- Battle of Goumakoura: Part of the 2012 Tuareg rebellion
| Date | 24 February 2012 |
| Location | near Segou, Mali |
| Result | Mali victory |

Belligerents
- Mali Malian Army;: Azawad MNLA;

Commanders and leaders
- Takini Ag Intikane: Bouna Ag Attiyoub Rhissa Ag Akli

Strength
- Several thousand soldiers (according to the MNLA): 2 brigades

Casualties and losses
- 1 killed 3-6 wounded (according to Mali) 30 killed 2 tanks destroyed 6 vehicles destroyed (according to the MNLA): 4 killed 3 wounded (according to the MNLA) 7+ killed 20+ wounded (according to Mali)

= Battle of Goumakoura =

The battle of Goumakoura took place during the Tuareg rebellion of 2012. On February 24, 2012, a military camp of the Malian army was attacked by the MNLA. The attack was however repelled.

==The battle==
On February 24, the MNLA attacked the military camp of Goumakoura, located in Ségou. According to the separatists, the clashes started at 6 am and were over between 12 and 1 pm.

The MNLA claimed that it launched this attack outside its claimed territory in retaliation for the bombing near Anefis of a Marabout tribe of the Kal-Assouk committed by Ukrainian mercenaries in the service of the Malian army. According to the MNLA, between one and four people were killed by this bombing and 13 injured, mostly elderly people, women and children. According to Médecins sans Frontières, which cared for the wounded with a team from the Malian Ministry of Health, one girl was fatally wounded in the bombing and 10 people were wounded, including nine women and children and three seriously.
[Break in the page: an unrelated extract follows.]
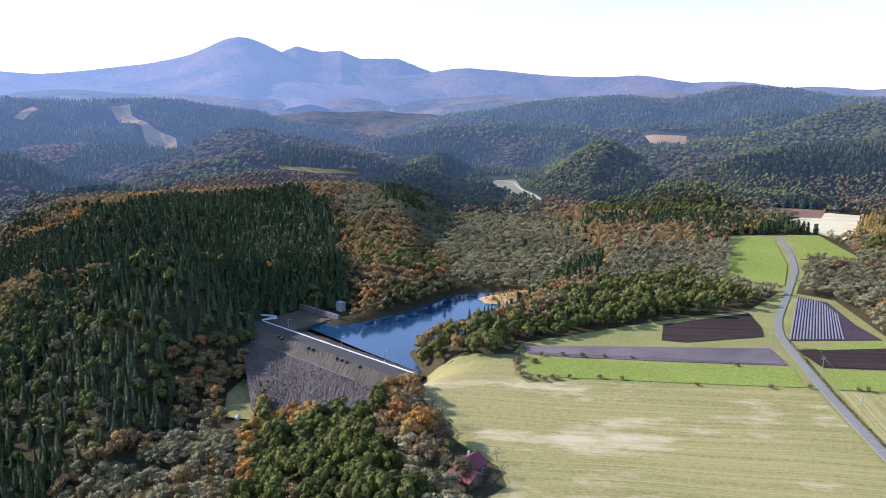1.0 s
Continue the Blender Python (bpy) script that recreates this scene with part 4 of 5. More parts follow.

The MNLA was reportedly led by two deserters from the Malian army, Colonel Bouna and Akli, former commander of Goumankoura. Their forces include two brigades. According to the Malian army, reinforcements, commanded by Colonel Takini and from Ségou, routed the attackers. Both sides claimed the victory, however the ground remained to the Malian soldiers.